Ebooks vs. the library

And the library in the pandemic

Ebooks vs. the library

Caroline Cole

Books have been around for ages, but something new is coming to try to take their place. 

    “We don’t have ebooks here because of the way they charge us to buy them,” librarian Mrs. Grogan said. “And a lot of people prefer to read paper copies.”

    Mrs. Grogan’s assessment was proven right, because only five out of thirteen students prefer digital copies (ebooks, audiobooks, ect.) over physical copies. 

    “I physically can’t read ebooks without it hurting my eyes,” said freshman Aliyah Strawn.

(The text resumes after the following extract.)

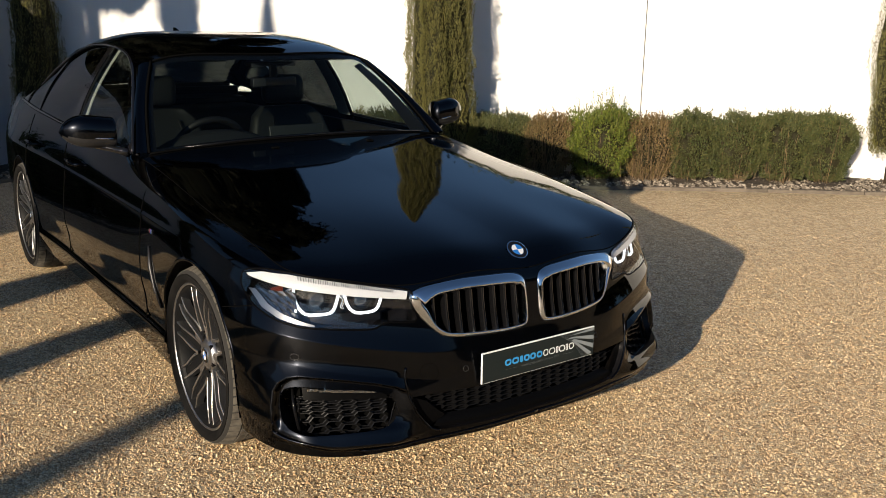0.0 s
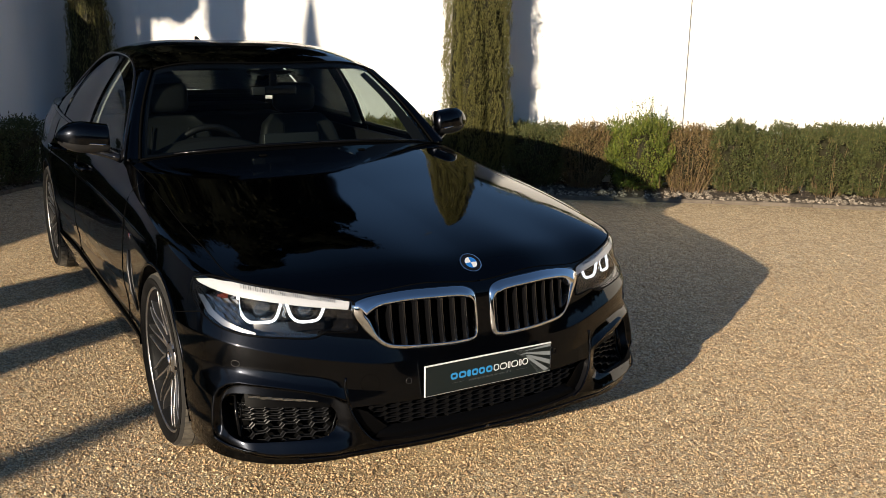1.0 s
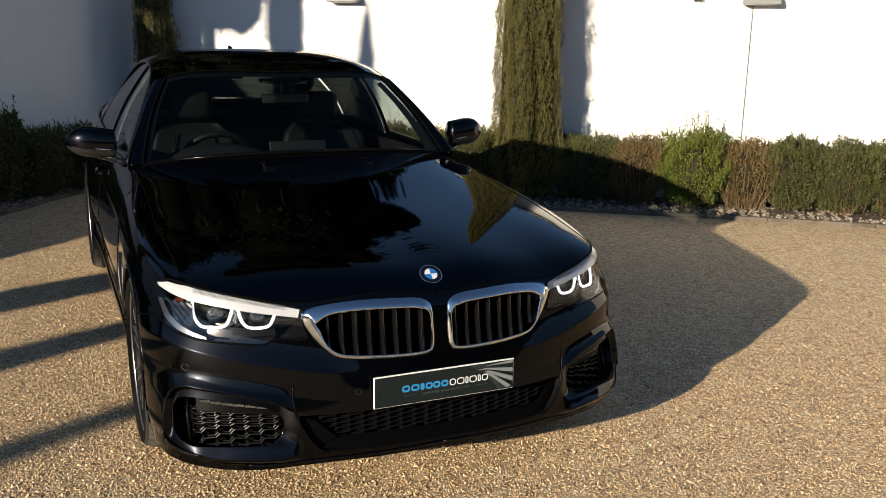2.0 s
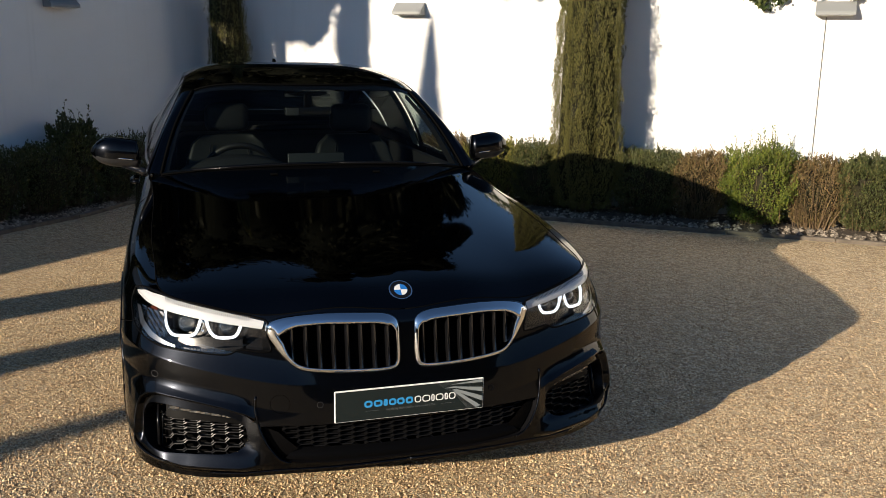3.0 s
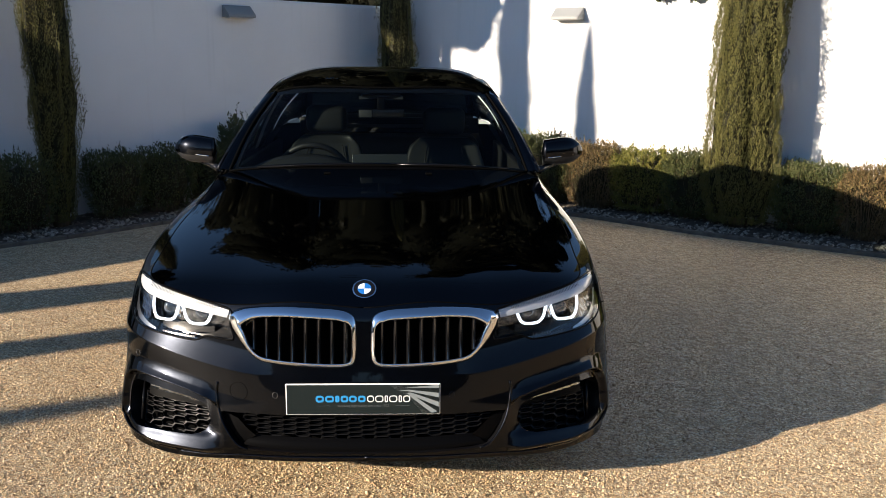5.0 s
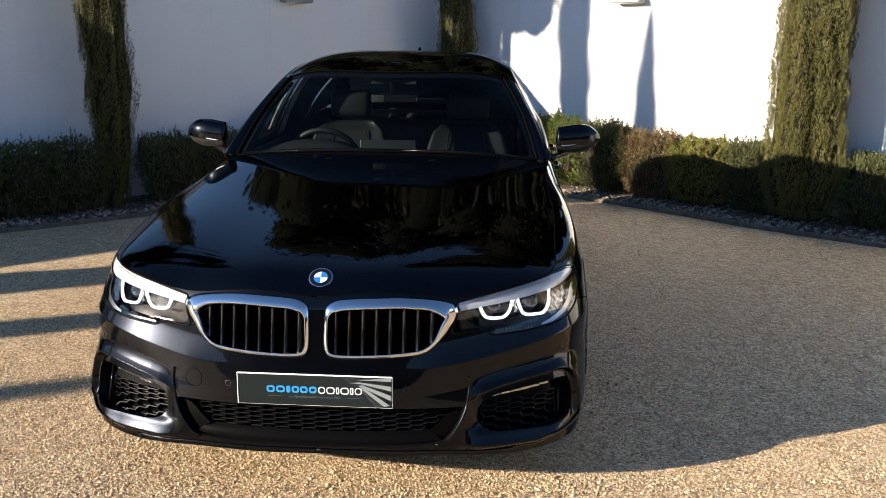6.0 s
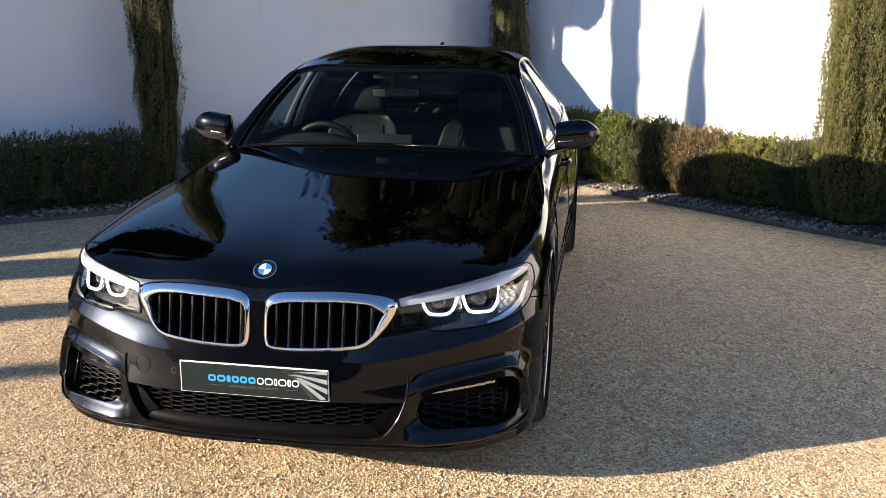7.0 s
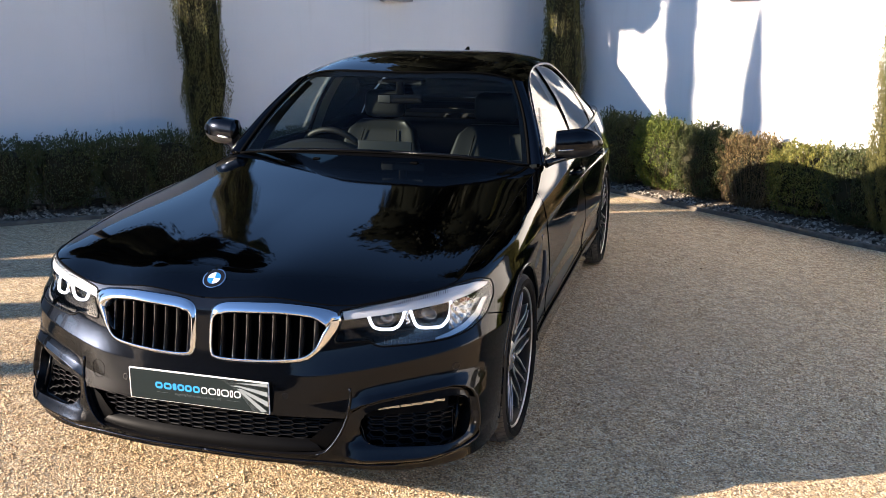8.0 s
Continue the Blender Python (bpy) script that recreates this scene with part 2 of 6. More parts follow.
    faces = [list(f) for f in grid_faces(n + 1, m)] + [list(range(m)), list(range(n * m, n * m + m))[::-1]]
    return tagged(piece(name, verts, faces, M_WALL), label, "wall", kind="structure")


NB = Vector((0.045, 1, 0)).normalized()
NL = Vector((-1, 0.165, 0)).normalized()
wall_piece("wall_back", (CORNER[0], CORNER[1]), (12.0, WALL_B(12.0)), 2.35, 0.25, NB, "sunlit white rendered boundary wall with faint stains")
wall_piece("wall_side", (CORNER[0] - 0.002, CORNER[1] - 0.001), (WALL_L(3.5), 3.5), 2.1, 0.25, NL, "shaded white rendered boundary wall with water stains")
wall_piece("wall_side_low", (WALL_L(3.5), 3.498), (WALL_L(-14.0), -14.0), 1.65, 0.25, NL, "lower white rendered boundary wall")

BACK = [(12.0, 8.35), (6.0, 8.42), (4.0, 8.54), (2.7, 8.62), (1.7, 8.62), (0.7, 8.59), (-0.4, 8.61), (-1.4, 8.74), (-2.5, 8.82), (-3.4, 8.88), (-4.1, 8.72),
        (-4.42, 8.3), (-4.5, 7.7), (-4.45, 7.1), (-4.5, 6.5), (-4.58, 5.6), (-4.68, 4.9), (-4.83, 4.2), (-4.97, 3.5), (-5.2, 2.0), (-5.5, 0.0), (-6.2, -4.0), (-7.9, -14.0)]


def curve2(points, step=0.1):
    """A smooth planar line through points, evenly stepped."""
    p = np.array(points, float)
    out = []
    for i in range(len(p) - 1):
        a, b, c, d = p[max(i - 1, 0)], p[i], p[i + 1], p[min(i + 2, len(p) - 1)]
        for t in np.linspace(0, 1, max(2, int(np.linalg.norm(c - b) / 0.03)), endpoint=False):
            out.append(0.5 * (2 * b + (c - a) * t + (2 * a - 5 * b + 4 * c - d) * t * t + (3 * b - a - 3 * c + d) * t ** 3))
    out = np.array(out + [p[-1]])
    s = np.concatenate([[0], np.cumsum(np.linalg.norm(np.diff(out, axis=0), axis=1))])
    u = np.linspace(0, s[-1], int(s[-1] / step) + 1)
    return np.stack([np.interp(u, s, out[:, 0]), np.interp(u, s, out[:, 1])], 1)


KERB = curve2(BACK)
tan = np.gradient(KERB, axis=0)
tan /= np.linalg.norm(tan, axis=1)[:, None]
KOUT = np.stack([tan[:, 1], -tan[:, 0]], 1)
KOUT *= np.sign(KOUT @ np.array([-0.3, 1.0]) + 1e-6)[:, None]
KOUT = np.where((KERB[:, :1] < -3.8) & (KOUT[:, :1] > 0), -KOUT, KOUT)


def build_bed():
    foot = []
    for p, o in zip(KERB, KOUT):
        q = p + o * 0.05
        if p[0] > -3.6:
            w = np.array([q[0], WALL_B(q[0]) - 0.003])
        elif p[1] > 8.4:
            w = np.array([CORNER[0] + 0.003, CORNER[1] - 0.003])
        else:
            w = np.array([WALL_L(q[1]) + 0.003, q[1]])
        foot.append((q, w))
    verts = []
    for k, (q, w) in enumerate(foot):
        for f, z in ((0, 0.02), (0.3, 0.05), (0.65, 0.06), (1, 0.055)):
            x = q * (1 - f) + w * f
            verts.append((x[0], x[1], z + 0.012 * math.sin(k * 0.9 + f * 5)))
    tagged(piece("planting_bed", verts, grid_faces(len(foot), 4), M_SOIL, smooth=True), "dark soil planting bed along the wall", "flower bed", kind="structure")
    kerb = tagged(new("kerb"), "low grey concrete edging round the planting bed", "kerb", kind="structure")
    step = 9
    for a in range(0, len(KERB) - step, step):
        idx = np.arange(a, a + step + 1)
        pts = KERB[idx].copy()
        pts[0] += (pts[1] - pts[0]) * 0.04
        pts[-1] += (pts[-2] - pts[-1]) * 0.04
        v = []
        for p, o in zip(pts, KOUT[idx]):
            for d, z in ((0, -0.02), (0.0, 0.028), (0.006, 0.034), (0.054, 0.034), (0.06, 0.028), (0.06, -0.02)):
                v.append((*(p + o * d), z))
        f = [list(q) for q in grid_faces(len(pts), 6)] + [list(range(6))[::-1], list(range((len(pts) - 1) * 6, len(pts) * 6))]
        piece("edging_stone", v, f, M_KERB, kerb)
    return foot


BED = build_bed()


def stones(name, centres, sizes, mat, label, category, rng, sunk=False):
    """Many small rounded stones, joined as stuff."""
    base = np.array([(1, 0, 0), (0.3, 0.95, 0), (-0.8, 0.6, 0), (-0.8, -0.6, 0), (0.3, -0.95, 0), (0.1, 0.1, 0.75), (0, 0, -0.6)], float)
    tri = np.array([(0, 1, 5), (1, 2, 5), (2, 3, 5), (3, 4, 5), (4, 0, 5), (1, 0, 6), (2, 1, 6), (3, 2, 6), (4, 3, 6), (0, 4, 6)])
    if sunk:
        base, tri = base[:6], tri[:5]
    k = len(base)
    n = len(centres)
    a = rng.uniform(0, 6.283, n)
    v = base[None] * rng.uniform(0.7, 1.25, (n, k, 1)) * sizes[:, None, None] * rng.uniform(0.75, 1.25, (n, 1, 3))
    tilt = rng.normal(0, 0.35, (n, 2))
    x = v[..., 0] * np.cos(a)[:, None] - v[..., 1] * np.sin(a)[:, None]
    y = v[..., 0] * np.sin(a)[:, None] + v[..., 1] * np.cos(a)[:, None]
    z = v[..., 2] + x * tilt[:, :1] + y * tilt[:, 1:]
    v = np.stack([x, y, z], -1) + centres[:, None]
    f = (tri[None] + (np.arange(n) * k)[:, None, None]).reshape(-1, 3)
    return tagged(piece(name, v, f, mat), label, category, kind="stuff")


def scatter_stones():
    rng = np.random.default_rng(5)
    n = 200000
    y = 0.9 + 7.6 * rng.beta(1.7, 3.0, n)
    x = rng.uniform(-1, 1, n) * (1.9 + 0.42 * (y - 1.5)) + 0.1 + rng.normal(0, 0.45, n)
    size = rng.uniform(0.0024, 0.0052, n) * np.where(rng.random(n) < 0.06, 1.7, 1.0)
    stones("gravel_stones", np.stack([x, y, size * 0.12], 1), size, M_PEBBLE, "loose golden gravel stones on the forecourt", "gravel", rng, sunk=True)
    c, s = [], []
    for _ in range(22000):
        k = rng.integers(30, len(BED) - 40)
        f = rng.beta(1.0, 1.8)
        q, w = BED[k]
        p = q * (1 - f) + w * f + rng.normal(0, 0.02, 2)
        s.append(rng.uniform(0.008, 0.022))
        c.append((*p, 0.03 + 0.03 * f + s[-1] * 0.25))
    stones("bed_pebbles", np.array(c), np.array(s), M_BEDSTONE, "grey and buff pebbles mulching the bed", "pebbles", rng)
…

    “Staring at screens makes my head hurt,” said Brooklyn Brumley.

    Blue light can cause headaches and eye strain, which can lead to eye damage farther down the road. It can also cause sleep deprivation. Blue light can be found on digital screens, which may be the source of the pain the students above said ebooks cause.

    Obviously, paper copies of books don’t cause this, since there are no screens to project blue light. So, an available place for them is a great way for students to read without hurting their eyes, or if they don’t have access to apps like Libby and Hoopla.   

    “Even for students who do have those [access to ebooks] the library is important to them,” Mrs. Grogan said. “The librarians can help them use those apps and we can direct them to new resources.”

    Some students might not have a library nearby, means of transportation, or access to a library card, so a school library is a fantastic resource. Not only for the convenience of being able to check out books at school, but for the resources the library provides to students.

    Changes with the pandemic also don’t seem to take too much of a toll on the library. 

    “We’re lucky here that we can do all the CDC guidelines and still be open. Most schools closed their libraries,” said librarian Mrs. Pelton. “We need to quarantine books for 72 hours before we can put them on the shelf, and we’re doing a lot of cleaning.”

    As you can see, the library can still help students just as much before the pandemic and ebooks.